In a neural network, I can get on board with $\dfrac{\overset{N}{\underset{i=1}{\sum}}\left(
y_i-\bar y
\right)^2}{\left(N-1\right)}$ being unbiased for the total variance. After all, this is just the usual (unbiased) variance calculation that we knew was unbiased long before deep learning existed. However, I have a tough time coming up with an unbiased estimator for the error variance. If you just count the number of parameters in the neural network, that is (probably) too high to use for $p$ and might even exceed the number of observations, but I am not sure how low to drop $p$ below the number of parameters. Further, fiddling with cross-validation or parameter tuning will affect this calculation.
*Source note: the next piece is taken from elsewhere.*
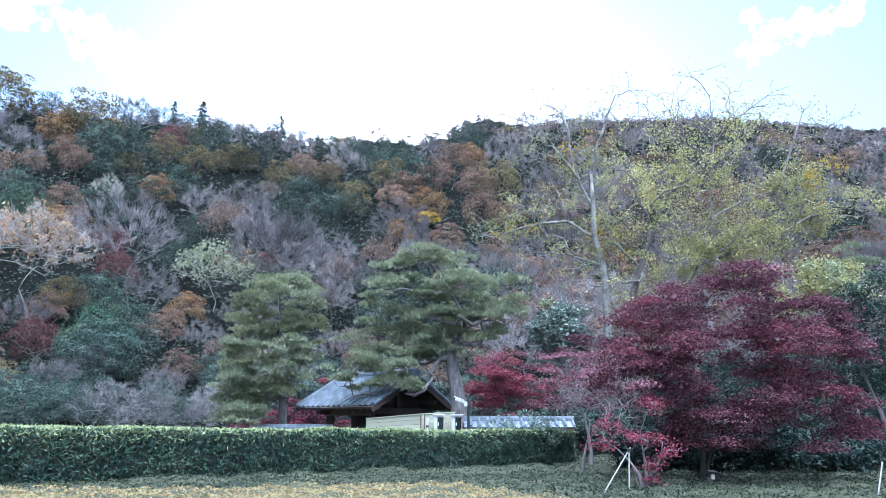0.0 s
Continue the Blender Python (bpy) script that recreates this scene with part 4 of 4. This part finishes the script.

Therefore, I wouldn't try to write a closed-form equation for something $R^2_{adj}$-like for your LSTM network. I would go back to the original idea of $R^2$ and compare model performance to the performance of a naïve model. Without the time component, I would say that the naïve model would be one that always predicts the in-sample mean. With the time component, it seems philosophically consistent to use the historical mean, which means that you calculate the mean of all data points prior to the time when you are making the forecast, and that is the prediction of the naïve model. Then the performance of the naïve model, in terms of square loss, is calculated to serve as the denominator, while the numerator is the square loss of your LSTM model, calculated normally. This is consistent with how Campbell & Thompson (2008) approach $R^2$ in time series forecasting, discussed here.
In the simulation below, I have a historical time series of ten points. Then I predict the next ten.
library(ggplot2)
set.seed(2024)
N <- 10
yt <- rbeta(N+10, 1, 1) # True values for the 20-sample time series
yf1 <- rnorm(10, 1/2, 0.1) # Random forecasts of the final ten values
yf2 <- yt[(N + 1):(N + 10)] + rnorm(10, 0, 0.1) # Other simulated forecasts
num1 <- num2 <- den <- rep(NA, 10)
for (i in 1:10){
yt_history <- yt[1:(N + i - 1)] # All values prior to the current period
historical_mean <- mean(yt_history) # Calculate the historical mean
den[i] <- (yt[N + i] - historical_mean)^2 # Calculate error when the
# historical mean is predicted
num1[i] <- (yt[N + i] - yf1[i])^2 # Calculate error from predictions yf1
num2[i] <- (yt[N + i] - yf2[i])^2 # Calculate error from predictions yf2
}
print(1 - sum(num1)/sum(den)) # With random predictions, this is worse than
# always predicting the historical mean
print(1 - sum(num2)/sum(den)) # With predictions deviating from the true values
# only slightly, this calculation shows the
# predictions to be quite good.
d0 <- data.frame(
Time = seq(1, 10, 1),
Value = yt[(N + 1):(N + 10)],
Series ="True Time Series"
)
d1 <- data.frame(
Time = seq(1, 10, 1),
Value = yf1,
Series ="Random Predictions"
)
d2 <- data.frame(
Time = seq(1, 10, 1),
Value = yf2,
Series ="Good Predictions"
)
d <- rbind(d0, d1, d2)
ggplot(d, aes(x = Time, y = Value, col = Series)) +
geom_line() +
scale_color_manual(values = c("blue", "red", "black"))

From the plot, we can see that the red predictions tend to be far away from the true values in black, and the red predictions give an $``R^2"$ below zero (I get $-0.1605572$). However, the blue predictions are rather close to the true values in black, and I get a rather high $``R^2"$ of $0.9579874$.
Therefore, I would calculate this way. It is from the same philosophy as adjusted $R^2$ in that it will penalize model complexity that does not lead to generalizable performance (that's what the out-of-sample forecasting does) and is a comparison to some kind of naïve model, yet it does not require an answer to the complex question of what the degrees of freedom is in an LSTM neural network the way we have an easy formula in linear regression.
REFERENCE
Campbell, John Y., and Samuel B. Thompson. "Predicting excess stock returns out of sample: Can anything beat the historical average?." The Review of Financial Studies 21.4 (2008): 1509-1531.